» BRIEF
In the data below, find each line containing the string "script" and return it.

(Data items)
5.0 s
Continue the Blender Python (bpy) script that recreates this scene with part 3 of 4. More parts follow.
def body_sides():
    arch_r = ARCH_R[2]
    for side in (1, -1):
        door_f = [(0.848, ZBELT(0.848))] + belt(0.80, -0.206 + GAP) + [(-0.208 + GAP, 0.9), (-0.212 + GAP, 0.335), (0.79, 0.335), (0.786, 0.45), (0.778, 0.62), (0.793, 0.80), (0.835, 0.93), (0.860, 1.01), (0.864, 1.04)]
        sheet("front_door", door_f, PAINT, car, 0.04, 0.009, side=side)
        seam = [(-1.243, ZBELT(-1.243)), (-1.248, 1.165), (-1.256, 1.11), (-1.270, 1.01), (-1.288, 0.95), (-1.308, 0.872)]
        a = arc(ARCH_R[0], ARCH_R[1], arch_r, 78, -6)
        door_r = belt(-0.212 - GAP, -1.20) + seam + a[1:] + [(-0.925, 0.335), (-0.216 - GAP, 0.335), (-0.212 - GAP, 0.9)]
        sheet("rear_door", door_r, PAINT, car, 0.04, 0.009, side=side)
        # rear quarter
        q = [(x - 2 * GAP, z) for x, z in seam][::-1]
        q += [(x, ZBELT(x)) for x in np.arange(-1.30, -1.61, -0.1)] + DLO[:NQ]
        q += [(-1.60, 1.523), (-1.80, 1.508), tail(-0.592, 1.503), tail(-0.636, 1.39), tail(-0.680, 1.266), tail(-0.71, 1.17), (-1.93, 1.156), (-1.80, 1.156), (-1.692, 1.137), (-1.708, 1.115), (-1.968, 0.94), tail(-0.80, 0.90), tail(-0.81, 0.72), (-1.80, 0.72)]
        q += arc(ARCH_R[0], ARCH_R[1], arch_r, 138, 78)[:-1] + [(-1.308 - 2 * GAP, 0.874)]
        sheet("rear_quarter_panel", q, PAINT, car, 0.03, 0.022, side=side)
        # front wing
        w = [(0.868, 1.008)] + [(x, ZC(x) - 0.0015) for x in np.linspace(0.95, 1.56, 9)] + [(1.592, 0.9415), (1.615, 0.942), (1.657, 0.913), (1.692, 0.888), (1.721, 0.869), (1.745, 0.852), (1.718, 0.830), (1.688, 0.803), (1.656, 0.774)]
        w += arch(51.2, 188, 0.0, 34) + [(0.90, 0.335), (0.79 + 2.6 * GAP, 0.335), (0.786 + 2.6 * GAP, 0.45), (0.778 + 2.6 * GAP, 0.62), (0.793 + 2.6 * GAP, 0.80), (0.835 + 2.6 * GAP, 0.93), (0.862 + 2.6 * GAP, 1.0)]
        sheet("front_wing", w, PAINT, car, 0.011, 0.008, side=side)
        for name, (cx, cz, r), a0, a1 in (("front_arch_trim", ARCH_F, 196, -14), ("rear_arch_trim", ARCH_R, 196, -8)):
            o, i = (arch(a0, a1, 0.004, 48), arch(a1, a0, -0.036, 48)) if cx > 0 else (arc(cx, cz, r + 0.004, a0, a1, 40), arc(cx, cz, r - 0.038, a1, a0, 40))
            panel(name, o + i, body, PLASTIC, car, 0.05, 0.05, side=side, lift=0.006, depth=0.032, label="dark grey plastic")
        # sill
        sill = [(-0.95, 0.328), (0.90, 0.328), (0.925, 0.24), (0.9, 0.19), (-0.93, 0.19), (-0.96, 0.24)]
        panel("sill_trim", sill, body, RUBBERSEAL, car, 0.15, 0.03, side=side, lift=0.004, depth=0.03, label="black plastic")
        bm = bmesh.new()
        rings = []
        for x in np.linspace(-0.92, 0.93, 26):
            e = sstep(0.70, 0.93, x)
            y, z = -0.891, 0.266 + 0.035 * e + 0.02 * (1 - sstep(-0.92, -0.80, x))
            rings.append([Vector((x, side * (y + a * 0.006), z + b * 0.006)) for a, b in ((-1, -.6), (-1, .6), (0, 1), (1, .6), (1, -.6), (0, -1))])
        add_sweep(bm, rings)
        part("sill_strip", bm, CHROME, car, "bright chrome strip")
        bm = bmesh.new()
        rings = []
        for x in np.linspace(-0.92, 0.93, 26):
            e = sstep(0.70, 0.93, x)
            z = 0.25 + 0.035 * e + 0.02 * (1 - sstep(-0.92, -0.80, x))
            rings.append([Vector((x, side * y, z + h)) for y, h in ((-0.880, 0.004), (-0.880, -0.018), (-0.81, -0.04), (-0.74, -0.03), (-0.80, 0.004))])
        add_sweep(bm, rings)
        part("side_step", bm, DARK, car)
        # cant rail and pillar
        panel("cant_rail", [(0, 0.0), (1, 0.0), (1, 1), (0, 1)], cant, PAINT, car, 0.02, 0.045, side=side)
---
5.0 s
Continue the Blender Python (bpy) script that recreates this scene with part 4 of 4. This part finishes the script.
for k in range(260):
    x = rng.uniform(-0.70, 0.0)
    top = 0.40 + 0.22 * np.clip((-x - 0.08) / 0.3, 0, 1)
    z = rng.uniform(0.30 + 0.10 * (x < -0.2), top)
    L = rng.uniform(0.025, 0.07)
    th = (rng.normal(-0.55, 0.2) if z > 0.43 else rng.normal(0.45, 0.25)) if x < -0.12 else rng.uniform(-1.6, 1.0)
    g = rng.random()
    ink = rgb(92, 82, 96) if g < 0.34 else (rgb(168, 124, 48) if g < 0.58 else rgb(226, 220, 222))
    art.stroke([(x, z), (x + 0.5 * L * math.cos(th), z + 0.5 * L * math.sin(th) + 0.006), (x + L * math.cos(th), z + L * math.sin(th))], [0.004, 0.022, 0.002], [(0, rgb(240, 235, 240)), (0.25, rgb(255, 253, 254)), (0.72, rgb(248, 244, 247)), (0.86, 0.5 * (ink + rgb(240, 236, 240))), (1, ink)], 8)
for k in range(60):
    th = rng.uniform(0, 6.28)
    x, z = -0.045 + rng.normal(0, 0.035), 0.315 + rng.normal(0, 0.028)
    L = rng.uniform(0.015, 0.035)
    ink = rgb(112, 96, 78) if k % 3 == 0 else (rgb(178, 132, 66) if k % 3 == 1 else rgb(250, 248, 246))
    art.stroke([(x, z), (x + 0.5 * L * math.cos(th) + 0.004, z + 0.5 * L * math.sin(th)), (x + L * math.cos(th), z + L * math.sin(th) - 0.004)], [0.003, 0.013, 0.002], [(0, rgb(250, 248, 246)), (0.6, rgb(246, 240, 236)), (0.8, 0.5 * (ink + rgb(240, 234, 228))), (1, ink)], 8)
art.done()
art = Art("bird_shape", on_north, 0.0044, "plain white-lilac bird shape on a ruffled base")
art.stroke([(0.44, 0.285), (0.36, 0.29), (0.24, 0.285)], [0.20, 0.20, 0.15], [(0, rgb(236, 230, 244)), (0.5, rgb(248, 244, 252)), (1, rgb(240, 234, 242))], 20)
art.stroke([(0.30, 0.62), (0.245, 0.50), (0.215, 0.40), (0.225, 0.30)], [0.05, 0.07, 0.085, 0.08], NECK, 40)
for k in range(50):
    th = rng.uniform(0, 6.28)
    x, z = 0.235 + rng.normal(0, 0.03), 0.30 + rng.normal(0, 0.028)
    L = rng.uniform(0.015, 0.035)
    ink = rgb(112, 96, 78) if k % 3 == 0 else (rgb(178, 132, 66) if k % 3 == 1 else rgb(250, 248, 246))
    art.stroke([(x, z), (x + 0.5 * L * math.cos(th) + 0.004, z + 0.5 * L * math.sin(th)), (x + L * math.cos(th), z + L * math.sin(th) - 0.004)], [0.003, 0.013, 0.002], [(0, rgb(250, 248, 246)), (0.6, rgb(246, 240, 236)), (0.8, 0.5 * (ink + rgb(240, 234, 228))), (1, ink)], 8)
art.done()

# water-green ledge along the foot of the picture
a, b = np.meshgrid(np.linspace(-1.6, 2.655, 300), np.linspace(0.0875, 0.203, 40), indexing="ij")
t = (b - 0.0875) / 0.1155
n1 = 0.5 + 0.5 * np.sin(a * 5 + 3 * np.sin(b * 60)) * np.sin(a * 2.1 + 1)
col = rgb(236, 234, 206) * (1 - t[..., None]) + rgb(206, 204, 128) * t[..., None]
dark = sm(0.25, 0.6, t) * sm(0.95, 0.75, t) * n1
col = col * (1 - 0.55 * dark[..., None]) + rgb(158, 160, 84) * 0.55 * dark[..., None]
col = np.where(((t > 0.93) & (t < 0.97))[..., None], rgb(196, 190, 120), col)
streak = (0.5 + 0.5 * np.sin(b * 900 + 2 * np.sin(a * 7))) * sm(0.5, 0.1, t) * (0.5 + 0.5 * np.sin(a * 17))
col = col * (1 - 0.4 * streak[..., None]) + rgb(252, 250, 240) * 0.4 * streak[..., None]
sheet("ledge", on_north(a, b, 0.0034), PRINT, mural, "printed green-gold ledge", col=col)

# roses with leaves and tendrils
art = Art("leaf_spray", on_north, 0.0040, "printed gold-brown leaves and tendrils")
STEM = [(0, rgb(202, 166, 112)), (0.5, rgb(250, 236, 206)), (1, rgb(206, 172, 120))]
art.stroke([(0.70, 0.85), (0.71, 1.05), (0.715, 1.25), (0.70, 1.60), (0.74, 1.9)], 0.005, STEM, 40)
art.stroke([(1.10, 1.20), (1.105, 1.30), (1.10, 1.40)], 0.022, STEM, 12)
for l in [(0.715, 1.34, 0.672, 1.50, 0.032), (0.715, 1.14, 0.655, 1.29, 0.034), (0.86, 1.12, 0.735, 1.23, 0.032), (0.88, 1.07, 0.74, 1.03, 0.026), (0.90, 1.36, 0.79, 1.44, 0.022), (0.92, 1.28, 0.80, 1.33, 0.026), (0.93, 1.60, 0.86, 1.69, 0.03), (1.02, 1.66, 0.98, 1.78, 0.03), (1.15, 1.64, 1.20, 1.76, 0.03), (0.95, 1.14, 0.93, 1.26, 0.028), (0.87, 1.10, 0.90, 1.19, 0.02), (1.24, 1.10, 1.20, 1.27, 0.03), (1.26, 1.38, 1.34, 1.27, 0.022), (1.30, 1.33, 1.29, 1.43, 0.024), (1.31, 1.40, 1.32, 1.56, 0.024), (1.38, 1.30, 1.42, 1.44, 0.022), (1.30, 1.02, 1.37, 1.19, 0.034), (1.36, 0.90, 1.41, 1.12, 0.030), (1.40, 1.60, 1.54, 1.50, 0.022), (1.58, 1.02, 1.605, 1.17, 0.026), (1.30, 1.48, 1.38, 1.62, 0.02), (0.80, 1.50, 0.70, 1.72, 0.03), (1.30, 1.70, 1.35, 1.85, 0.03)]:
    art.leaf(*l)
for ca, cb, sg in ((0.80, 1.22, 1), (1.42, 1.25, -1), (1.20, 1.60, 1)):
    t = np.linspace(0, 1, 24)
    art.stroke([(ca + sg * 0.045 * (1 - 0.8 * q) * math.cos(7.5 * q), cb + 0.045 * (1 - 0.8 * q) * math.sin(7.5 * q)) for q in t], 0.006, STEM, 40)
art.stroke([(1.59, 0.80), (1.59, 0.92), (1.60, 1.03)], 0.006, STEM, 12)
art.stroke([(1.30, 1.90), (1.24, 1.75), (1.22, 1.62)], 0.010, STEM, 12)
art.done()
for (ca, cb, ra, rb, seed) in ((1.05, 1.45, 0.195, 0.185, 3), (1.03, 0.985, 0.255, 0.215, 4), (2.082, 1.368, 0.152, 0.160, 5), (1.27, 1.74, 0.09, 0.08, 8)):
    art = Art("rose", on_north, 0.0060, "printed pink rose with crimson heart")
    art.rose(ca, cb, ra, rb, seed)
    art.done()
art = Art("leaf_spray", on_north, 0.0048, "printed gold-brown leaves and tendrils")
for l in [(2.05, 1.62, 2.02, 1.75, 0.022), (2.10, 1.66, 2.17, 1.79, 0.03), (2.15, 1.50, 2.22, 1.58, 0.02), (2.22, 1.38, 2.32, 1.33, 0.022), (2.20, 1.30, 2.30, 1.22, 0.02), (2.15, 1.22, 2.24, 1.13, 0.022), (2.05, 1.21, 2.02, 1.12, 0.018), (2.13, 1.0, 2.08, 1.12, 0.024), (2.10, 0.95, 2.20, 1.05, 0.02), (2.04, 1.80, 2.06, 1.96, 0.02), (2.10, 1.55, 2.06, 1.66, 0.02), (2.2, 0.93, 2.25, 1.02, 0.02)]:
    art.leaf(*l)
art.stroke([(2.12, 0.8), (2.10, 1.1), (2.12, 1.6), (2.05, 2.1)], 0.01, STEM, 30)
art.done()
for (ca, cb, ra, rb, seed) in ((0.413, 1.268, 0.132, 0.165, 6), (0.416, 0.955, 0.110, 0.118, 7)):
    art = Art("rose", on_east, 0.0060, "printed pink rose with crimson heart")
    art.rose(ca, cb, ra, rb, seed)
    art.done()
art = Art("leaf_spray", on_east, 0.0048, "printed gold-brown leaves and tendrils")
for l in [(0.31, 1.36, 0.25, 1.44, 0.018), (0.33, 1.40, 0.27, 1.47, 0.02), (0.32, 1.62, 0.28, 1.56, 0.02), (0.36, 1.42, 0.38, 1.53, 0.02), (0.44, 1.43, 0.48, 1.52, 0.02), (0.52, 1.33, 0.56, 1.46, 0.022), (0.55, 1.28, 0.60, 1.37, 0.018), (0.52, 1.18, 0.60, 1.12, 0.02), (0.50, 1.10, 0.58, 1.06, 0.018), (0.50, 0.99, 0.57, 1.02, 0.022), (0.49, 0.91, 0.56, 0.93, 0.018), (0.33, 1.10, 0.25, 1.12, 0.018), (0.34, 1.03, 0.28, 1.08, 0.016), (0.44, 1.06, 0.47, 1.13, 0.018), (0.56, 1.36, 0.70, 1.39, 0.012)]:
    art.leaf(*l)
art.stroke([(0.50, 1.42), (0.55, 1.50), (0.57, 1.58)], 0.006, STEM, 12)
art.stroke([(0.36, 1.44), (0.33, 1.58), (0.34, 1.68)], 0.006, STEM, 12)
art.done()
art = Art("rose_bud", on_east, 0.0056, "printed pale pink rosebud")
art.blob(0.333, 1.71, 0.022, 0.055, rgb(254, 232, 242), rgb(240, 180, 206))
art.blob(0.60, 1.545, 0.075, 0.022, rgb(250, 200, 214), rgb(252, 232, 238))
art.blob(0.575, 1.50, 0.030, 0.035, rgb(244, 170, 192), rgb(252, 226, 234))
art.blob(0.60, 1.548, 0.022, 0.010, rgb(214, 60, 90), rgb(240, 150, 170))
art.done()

» WRITTEN RESPONSE
Continue the Blender Python (bpy) script that recreates this scene with part 3 of 4. More parts follow.
Continue the Blender Python (bpy) script that recreates this scene with part 4 of 4. This part finishes the script.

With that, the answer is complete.